The CFPB alleged Wednesday that PHH Corporation and its subsidiaries – PHH Mortgage Corporation, PHH Home Loans, Atrium Insurance Corporation and Atrium Reinsurance Corporation – took kickbacks in the form of mortgage reinsurance. The CFPB is seeking a civil fine, a permanent injunction and victim restitution.
Mortgage insurance is usually required when homeowners borrow more than 80% of their home’s value. Usually it is the lender, not the borrower, who selects the mortgage insurer, and the borrower pays the insurance premium every month in addition to the mortgage payment.
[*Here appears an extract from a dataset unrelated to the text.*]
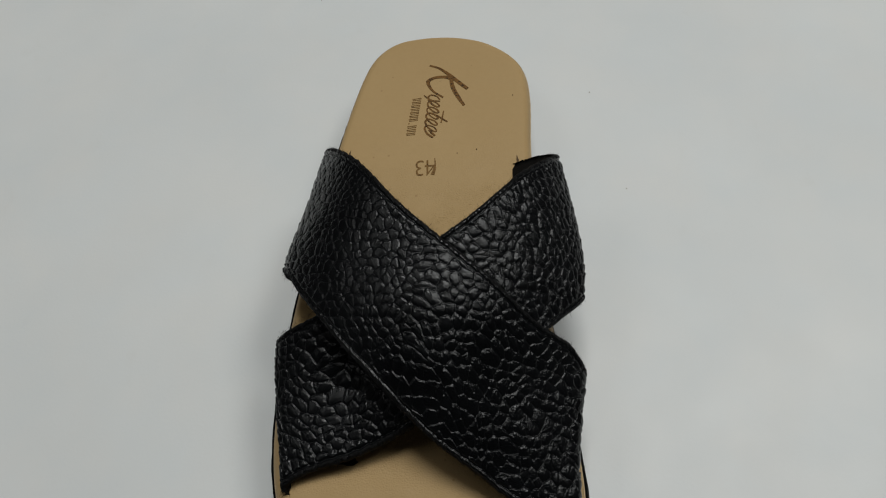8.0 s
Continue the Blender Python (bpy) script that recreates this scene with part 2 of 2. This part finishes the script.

“Mortgage insurance can be harmful when illegal kickbacks inflate its cost,” the CFPB said in a statement. “Increasing the burden on borrowers who already have little equity increases the risk that they will default on their mortgages.”
The CFPB alleged that PHH used mortgage reinsurance arrangements – which typically helps mortgage insurers cover their own risk – to collect illegal kickbacks. According to the CFPB, PHH referred its customers to mortgage insurance companies with which it was partnered. The companies purchased reinsurance from PHH subsidiaries in return for the referral, and PHH took the reinsurance fees as kickbacks, the CFPB alleged. As a result, according to the agency, consumers ended up paying artificially inflated premiums. Over the 15 years the scheme was allegedly in operation, PHH received as much as 40% of the premiums consumers paid for mortgage insurance, thereby collecting hundreds of millions of dollars in illegal kickbacks, according to the CFBP.
The case will be tried by an administrative law judge from the CFPB’s Office of Administrative Adjudication.
The Consumer Financial Protection Bureau is accusing one of the biggest mortgage originators in the country of orchestrating a mortgage insurance kickback scheme that started as early as 1995.